It says financial rewards and incentives to improve GP services risk being overused in the NHS and are not the best way to encourage lasting change and widespread reform. Policymakers instead need to supplement these financial incentives with a more enabling approach to improving general practice.
Transforming general practice: What are the levers for change? argues that this approach should involve developing new skills and working practices across the whole GP workforce, investing properly in equipping organisations to change and ensuring that better data is available to evaluate impact.
Blunt instruments which can detract from patient care
Author Dr Rebecca Rosen, a south-east London GP and senior policy fellow at the Nuffield Trust, said: ‘The history of reforming general practice in England is littered with initiatives aimed at achieving small-scale change through financial rewards. These can work well if the goal is to improve narrow areas of care. But they are blunt instruments, which can distort priorities and detract from patient care.’
The experience of four case study sites examined in the briefing suggested that the ingredients of successful service change include strong inter-professional relationships, capable leaders, time to experiment, and the willingness to take risks and sometimes fail.
Dr Rosen said: ‘Putting the Forward View into action will require policymakers to adopt a far more sophisticated approach to reform than the narrow use of financial rewards and contract changes.
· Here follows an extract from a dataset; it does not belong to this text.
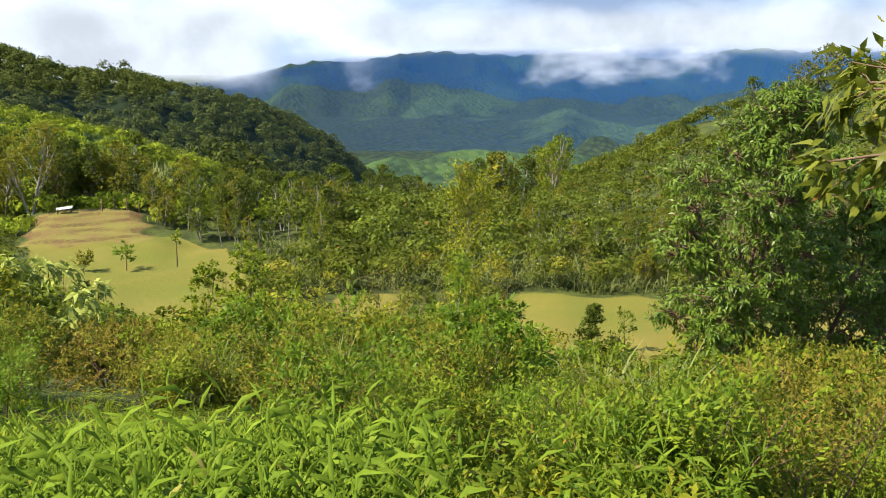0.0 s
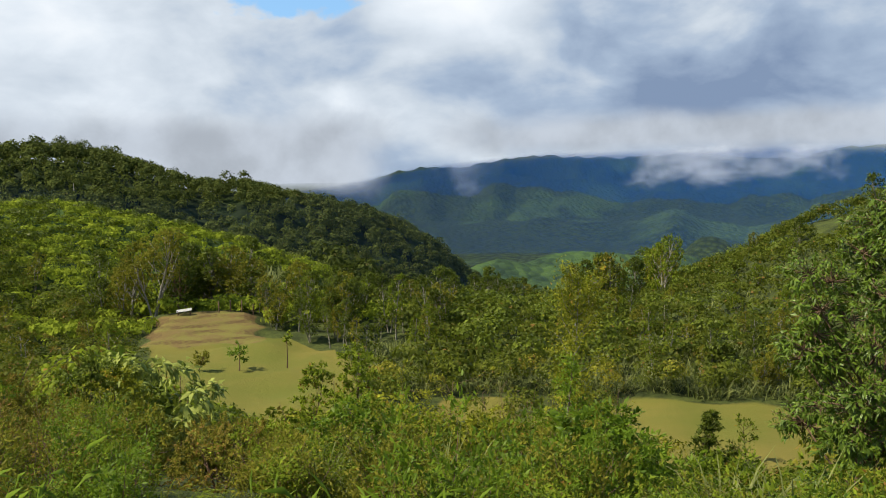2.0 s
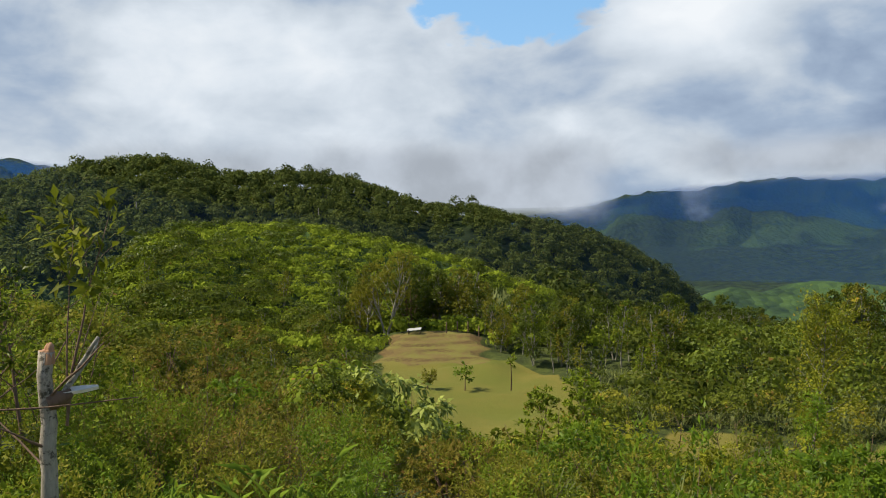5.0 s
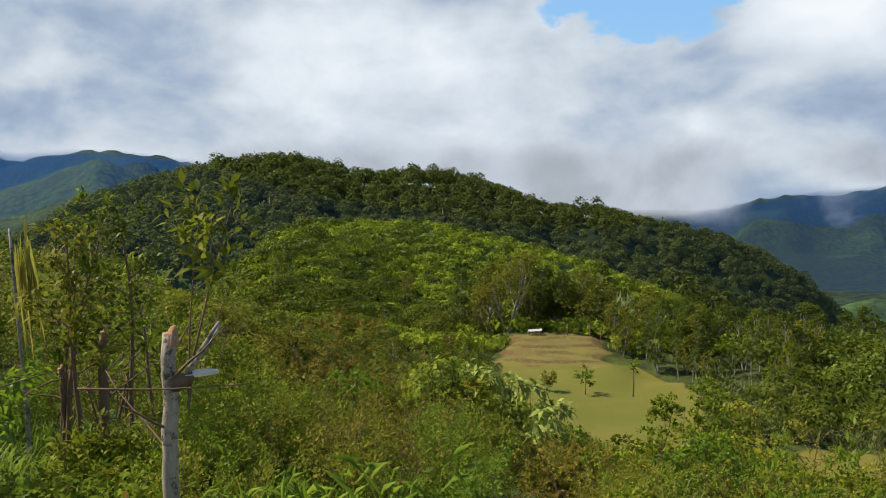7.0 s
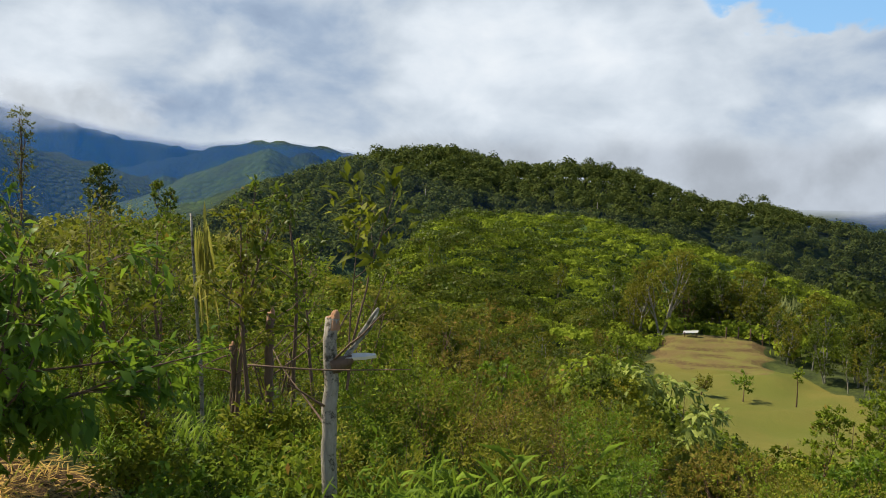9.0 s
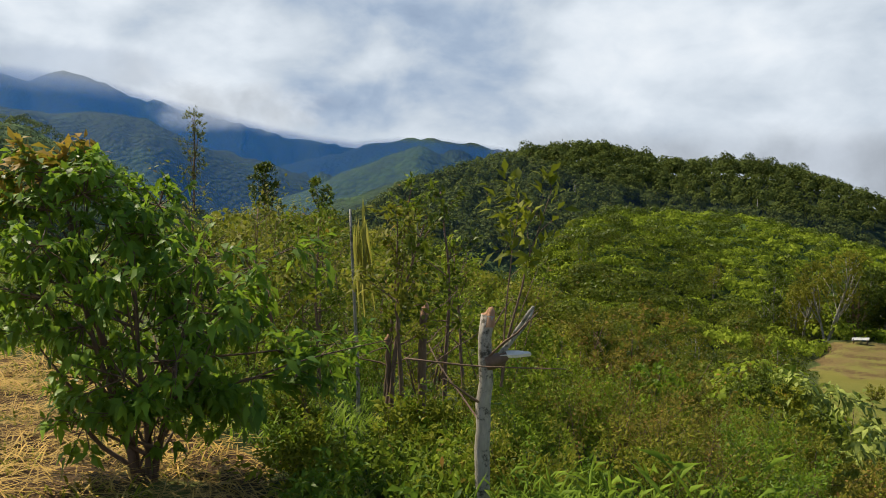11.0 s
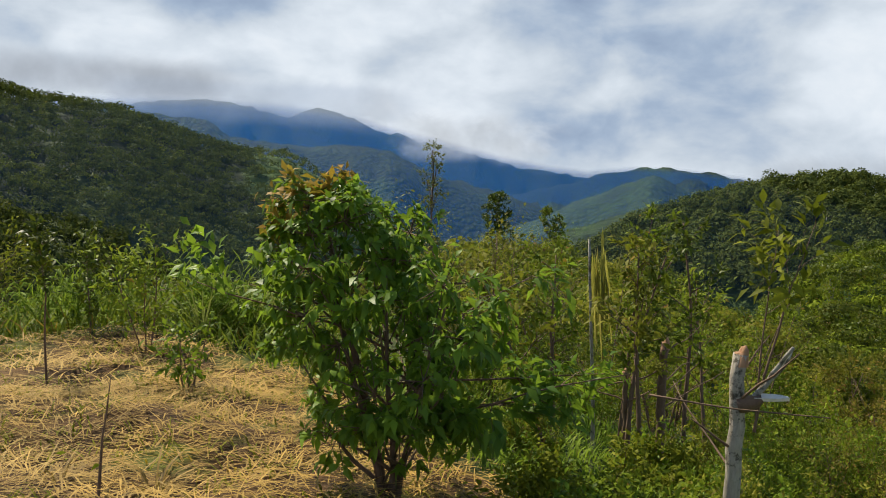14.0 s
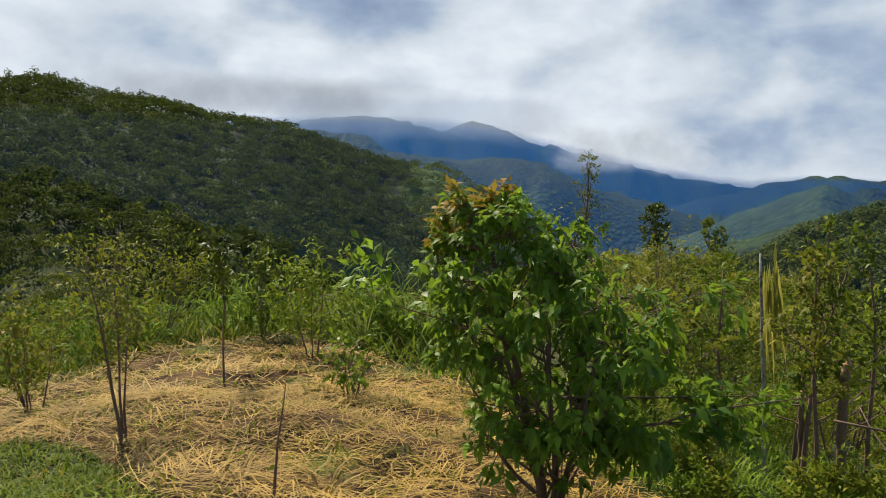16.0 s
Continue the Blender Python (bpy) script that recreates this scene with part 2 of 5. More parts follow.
M_STUMP = bark_material("mossy pale bark", (0.14, 0.115, 0.085), (0.52, 0.46, 0.37), (0.06, 0.05, 0.032), scale=60)
M_CUT = bark_material("broken reddish wood", (0.24, 0.11, 0.055), (0.52, 0.3, 0.16), scale=40)
M_TIN = bark_material("pale tin sheet", (0.3, 0.3, 0.29), (0.46, 0.46, 0.45), scale=12)
M_WHITEWOOD = bark_material("bare pale wood", (0.66, 0.58, 0.46), (0.82, 0.76, 0.66), scale=40)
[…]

They need to be supplementing the use of these measures by building skills, understanding impact and creating the headspace that GPs need to fundamentally transform services.’
The Nuffield Trust concludes such an approach to reforming GP services should be based on better equipping the GP workforce to meet the changing needs of patients, including the development of specialist skills within primary care and cultivating strong leaders; ensuring that time to redesign and transform services is built into change programmes; and insisting on the development of a minimum dataset for general practice to permit a better understanding of impact.